On Wednesday, a statement from the University Hospitals of Leicester NHS Trust came detailing the case of the first baby in the United Kingdom who survived being born with its hear outside its body. This is something quite particular, not every child has the opportunity even to be born when it’s suffering from the congenital condition called ectopia cordis.
When doctors realized that the girl was coming with the organ outside her body, they decided that Vanellope Hope Wilkins – named after the Disney princess – had to be delivered several weeks premature.
This same year, on November 22, the mother underwent Cesarean section, and the baby was immediately put in sterile plastic to protect her heart. The most interesting thing is that the organ, although it was not in the place where it was supposed to, was still beating.
The daughter of Dean Wilkins, 43, and Naomi Findlay, 31, had to pass through three different surgeries to put her heart inside her chest and, at least, have a tiny possibility to live. Fortunately, the team of 50 doctors did a great job, and now the three-week-old baby girl is resting and recovering in her house at Bulwell, Nottinghamshire.
Some experts – including the consultant cardiologist – said they have not seen or known about another baby who survives after being born with this condition. The majority of babies diagnosed with ectopia cordis born already death. Those who make it tend to die in the next few hours.
Doctors at first advised the parents “termination” was their only option. However, they decided to leave the childbirth naturally and to stay vigilant throughout all the pregnancy.
“I deal with babies with heart problems all the time, some of them very complicated,” said consultant in pediatric cardiology at Glenfield Hospital, Dr. Frances Bu’Lock. “This is only the second case in 30 years that I’ve seen this particular condition, it’s extremely rare. Vanellope is the first baby to survive this operation in the UK.”
A special outfit in case she died
The mother of Vanellope said she “burst into tears” when doctors informed her about her daughter’s condition. When she and her husband did the research, they both couldn’t “physically look it” due to all the problems the ectopia cordis causes.
Wilkins said that none of them understood what was happening with their girl at the moment they learned about the condition. When they saw the scan, the father said he thought her daughter looked like a “little hamster with a hat on.”

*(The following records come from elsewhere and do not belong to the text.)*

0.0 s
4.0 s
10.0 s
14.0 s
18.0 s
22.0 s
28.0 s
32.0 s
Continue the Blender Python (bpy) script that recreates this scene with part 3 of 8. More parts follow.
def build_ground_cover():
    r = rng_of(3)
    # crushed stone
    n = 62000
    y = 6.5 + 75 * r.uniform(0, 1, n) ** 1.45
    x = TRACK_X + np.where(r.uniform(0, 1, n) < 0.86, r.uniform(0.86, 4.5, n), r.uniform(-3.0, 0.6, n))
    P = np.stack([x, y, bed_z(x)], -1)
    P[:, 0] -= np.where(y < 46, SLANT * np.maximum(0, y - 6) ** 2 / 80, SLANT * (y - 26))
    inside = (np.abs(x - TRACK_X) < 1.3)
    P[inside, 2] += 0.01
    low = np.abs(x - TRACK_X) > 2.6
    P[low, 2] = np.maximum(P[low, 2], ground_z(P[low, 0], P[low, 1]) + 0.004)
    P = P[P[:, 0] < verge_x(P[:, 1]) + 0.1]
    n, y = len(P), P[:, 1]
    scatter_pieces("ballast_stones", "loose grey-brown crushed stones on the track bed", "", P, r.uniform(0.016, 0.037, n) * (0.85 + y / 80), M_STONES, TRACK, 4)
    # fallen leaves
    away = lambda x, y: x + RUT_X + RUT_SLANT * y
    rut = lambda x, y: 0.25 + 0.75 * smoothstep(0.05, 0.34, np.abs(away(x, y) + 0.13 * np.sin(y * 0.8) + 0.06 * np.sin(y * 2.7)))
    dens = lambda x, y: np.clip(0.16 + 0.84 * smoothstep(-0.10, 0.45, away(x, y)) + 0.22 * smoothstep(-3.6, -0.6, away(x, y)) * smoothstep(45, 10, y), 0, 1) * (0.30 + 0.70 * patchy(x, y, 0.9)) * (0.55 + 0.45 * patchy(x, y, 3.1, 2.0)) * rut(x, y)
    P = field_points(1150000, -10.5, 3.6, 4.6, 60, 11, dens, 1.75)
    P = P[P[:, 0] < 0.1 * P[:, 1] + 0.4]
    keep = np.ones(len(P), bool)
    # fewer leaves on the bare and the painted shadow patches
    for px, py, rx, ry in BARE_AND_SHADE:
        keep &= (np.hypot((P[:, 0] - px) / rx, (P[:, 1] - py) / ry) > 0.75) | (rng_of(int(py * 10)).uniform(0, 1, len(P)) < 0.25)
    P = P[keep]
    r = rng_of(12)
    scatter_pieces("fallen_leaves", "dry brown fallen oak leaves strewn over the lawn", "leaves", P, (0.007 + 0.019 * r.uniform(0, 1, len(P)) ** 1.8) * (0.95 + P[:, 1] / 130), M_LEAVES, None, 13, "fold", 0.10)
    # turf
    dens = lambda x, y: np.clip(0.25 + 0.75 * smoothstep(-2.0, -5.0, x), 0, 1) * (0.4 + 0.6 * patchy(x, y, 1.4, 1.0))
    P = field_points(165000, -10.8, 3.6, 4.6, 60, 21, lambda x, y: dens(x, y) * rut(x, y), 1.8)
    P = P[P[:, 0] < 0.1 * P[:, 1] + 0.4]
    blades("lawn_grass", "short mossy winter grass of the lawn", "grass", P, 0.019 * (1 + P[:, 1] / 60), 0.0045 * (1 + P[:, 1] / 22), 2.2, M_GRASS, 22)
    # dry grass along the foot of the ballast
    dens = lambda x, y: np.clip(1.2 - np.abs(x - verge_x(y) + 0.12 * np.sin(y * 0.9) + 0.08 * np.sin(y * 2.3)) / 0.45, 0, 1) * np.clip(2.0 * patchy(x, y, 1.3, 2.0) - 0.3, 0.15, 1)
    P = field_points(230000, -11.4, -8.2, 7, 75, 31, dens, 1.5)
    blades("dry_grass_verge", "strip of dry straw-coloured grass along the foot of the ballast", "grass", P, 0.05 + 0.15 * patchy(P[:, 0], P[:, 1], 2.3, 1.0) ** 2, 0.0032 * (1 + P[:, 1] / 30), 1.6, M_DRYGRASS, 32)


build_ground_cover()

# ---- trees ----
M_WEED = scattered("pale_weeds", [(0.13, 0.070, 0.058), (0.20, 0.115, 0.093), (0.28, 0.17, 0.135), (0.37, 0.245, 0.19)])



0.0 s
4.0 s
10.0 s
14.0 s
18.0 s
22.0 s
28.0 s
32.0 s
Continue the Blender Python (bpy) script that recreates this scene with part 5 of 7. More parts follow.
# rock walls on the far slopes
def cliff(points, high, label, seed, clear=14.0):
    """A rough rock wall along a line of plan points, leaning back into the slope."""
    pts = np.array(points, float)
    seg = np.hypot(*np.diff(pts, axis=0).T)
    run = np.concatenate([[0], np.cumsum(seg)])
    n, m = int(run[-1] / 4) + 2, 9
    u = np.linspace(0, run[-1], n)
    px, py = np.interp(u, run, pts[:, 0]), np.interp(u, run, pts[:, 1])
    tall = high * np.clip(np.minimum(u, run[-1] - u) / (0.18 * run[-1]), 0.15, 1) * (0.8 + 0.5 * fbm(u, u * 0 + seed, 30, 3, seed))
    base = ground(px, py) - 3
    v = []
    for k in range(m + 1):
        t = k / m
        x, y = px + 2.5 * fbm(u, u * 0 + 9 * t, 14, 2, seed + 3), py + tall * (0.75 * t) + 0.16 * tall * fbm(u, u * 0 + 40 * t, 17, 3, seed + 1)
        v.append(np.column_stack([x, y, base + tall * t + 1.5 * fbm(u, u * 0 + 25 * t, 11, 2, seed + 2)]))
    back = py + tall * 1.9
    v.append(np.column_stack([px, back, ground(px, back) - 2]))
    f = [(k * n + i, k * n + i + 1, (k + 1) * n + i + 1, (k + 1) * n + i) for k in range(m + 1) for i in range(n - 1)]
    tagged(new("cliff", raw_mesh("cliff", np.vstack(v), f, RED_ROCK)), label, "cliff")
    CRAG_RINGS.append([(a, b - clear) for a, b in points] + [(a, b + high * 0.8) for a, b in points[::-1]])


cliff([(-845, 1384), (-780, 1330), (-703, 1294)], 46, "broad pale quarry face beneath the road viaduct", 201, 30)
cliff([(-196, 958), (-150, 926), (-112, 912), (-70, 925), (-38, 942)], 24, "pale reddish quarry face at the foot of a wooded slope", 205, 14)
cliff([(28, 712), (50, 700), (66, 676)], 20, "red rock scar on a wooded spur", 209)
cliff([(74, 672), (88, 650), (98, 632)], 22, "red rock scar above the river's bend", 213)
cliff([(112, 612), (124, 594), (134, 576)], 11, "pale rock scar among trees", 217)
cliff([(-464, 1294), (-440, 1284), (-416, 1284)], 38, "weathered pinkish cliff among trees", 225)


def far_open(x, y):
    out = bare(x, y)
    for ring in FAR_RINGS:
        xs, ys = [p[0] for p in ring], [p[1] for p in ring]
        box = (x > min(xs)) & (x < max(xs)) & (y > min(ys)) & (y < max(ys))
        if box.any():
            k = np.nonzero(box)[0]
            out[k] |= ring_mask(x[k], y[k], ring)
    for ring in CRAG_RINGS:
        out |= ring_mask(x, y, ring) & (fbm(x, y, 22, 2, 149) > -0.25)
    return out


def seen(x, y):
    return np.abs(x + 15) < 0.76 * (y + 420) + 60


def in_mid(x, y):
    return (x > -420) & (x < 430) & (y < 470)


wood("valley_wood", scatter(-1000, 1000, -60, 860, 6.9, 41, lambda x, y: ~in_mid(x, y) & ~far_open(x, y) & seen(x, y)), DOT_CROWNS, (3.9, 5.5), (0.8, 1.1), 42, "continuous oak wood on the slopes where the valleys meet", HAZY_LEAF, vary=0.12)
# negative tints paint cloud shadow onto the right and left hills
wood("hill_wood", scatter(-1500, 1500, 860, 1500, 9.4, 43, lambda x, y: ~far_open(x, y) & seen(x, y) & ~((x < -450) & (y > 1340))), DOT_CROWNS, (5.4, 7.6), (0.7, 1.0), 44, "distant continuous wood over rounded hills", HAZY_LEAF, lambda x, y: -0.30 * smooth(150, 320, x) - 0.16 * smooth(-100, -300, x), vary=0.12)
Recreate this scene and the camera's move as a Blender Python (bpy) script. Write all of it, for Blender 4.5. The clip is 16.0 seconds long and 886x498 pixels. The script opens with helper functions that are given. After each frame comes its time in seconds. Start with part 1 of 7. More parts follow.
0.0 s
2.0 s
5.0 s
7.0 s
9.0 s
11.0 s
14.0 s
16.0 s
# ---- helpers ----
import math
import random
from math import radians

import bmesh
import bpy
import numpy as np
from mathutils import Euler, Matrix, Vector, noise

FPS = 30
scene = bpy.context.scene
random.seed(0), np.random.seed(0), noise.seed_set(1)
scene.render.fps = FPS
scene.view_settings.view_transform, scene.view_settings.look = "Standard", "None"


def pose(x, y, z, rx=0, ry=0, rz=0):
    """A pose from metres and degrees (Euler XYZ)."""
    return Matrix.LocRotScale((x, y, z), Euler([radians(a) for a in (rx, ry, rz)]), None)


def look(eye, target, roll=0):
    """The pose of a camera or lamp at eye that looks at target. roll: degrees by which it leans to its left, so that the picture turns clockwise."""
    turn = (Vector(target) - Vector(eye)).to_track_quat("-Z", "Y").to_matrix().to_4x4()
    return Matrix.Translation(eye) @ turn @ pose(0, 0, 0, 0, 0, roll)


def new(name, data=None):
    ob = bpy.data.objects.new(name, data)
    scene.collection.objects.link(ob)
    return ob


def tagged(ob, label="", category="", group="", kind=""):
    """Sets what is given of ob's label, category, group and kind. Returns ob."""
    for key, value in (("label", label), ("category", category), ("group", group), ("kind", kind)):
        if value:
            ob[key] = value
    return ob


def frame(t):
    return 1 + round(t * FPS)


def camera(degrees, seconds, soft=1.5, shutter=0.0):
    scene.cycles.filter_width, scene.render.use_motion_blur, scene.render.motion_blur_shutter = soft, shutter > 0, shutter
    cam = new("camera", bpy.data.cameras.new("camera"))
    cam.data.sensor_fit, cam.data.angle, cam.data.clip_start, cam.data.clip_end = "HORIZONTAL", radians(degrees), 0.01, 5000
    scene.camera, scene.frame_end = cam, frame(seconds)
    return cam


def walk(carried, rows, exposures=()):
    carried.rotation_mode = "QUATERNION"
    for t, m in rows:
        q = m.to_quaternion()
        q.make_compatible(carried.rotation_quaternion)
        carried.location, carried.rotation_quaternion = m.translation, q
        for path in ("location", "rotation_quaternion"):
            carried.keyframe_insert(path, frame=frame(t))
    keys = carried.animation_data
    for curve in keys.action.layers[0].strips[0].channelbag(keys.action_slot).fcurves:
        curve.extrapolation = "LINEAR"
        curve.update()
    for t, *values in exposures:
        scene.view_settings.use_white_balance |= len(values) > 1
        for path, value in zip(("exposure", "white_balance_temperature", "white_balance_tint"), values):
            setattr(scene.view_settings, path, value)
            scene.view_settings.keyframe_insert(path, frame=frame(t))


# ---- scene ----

The mother took the news so bad that the only way she believed she could deal with it was preparing for “the worst.” The day of the cesarean, Findlay said Tuesday in a statement that she had “brought an outfit to the hospital that she could wear if she died.”
When the day of the childbirth arrived, they were told that the first 10 minutes were crucial because she would show her ability to breathe. At the moment she came out, Findlay said she felt “relief” when she heard the baby girl crying.
The father, Dean, said that the first “twenty minutes” were “joyful and teary” because the only thing Vanellope did was “shouting her head off.”
Naomi continued the statement saying that she “genuinely didn’t think” that her baby was going to survive, and ended thanking the staff at Glenfield who was “amazing.”
“At around 50 minutes of age, it was felt that Vanellope was stable enough to be transferred back to the main theatre, where she had been born, to the waiting anaesthetists, congenital heart disease and paediatric surgical teams who began the task of putting her entire heart back inside her chest,” said consultant neonatologist, Jonathan Cusack.
The heart fit by itself
Doctors had to take the baby girl to the pediatric intensive care unit after she was born. In here, she stayed for several weeks until she became stronger and bigger.
The experts said they needed to wait for her heart to be placed inside her chest, and to be covered with her skin.
Normal newborns have a space beside their left lungs so the heart can adequately fit. But in the first seven days – although Vanellope’s chest had opened a bit more – she couldn’t grow that same space.
In the following week, her heart started to go down into her chest as a result of gravity.
In the last surgery, doctors took skin from Vanellope’s arms and moved it into the middle of her body. She had no ribs or sternum, so doctors had to create a mesh to protect her heart.
The baby girl stayed inside a ventilation machine because her organs still were moving until fit.
“Cases such as Vanellope’s, where everything else appears essentially normal, are even rarer, and whilst it would seem more hopeful she will do well, it is therefore almost impossible to be confident of this,” said Branko Mimic, the lead surgeon at the East Midlands Congenital Heart Centre. – The Guardian reported.
Five out of eight per million of babies might face this condition. From that total, just 10 percent might survive.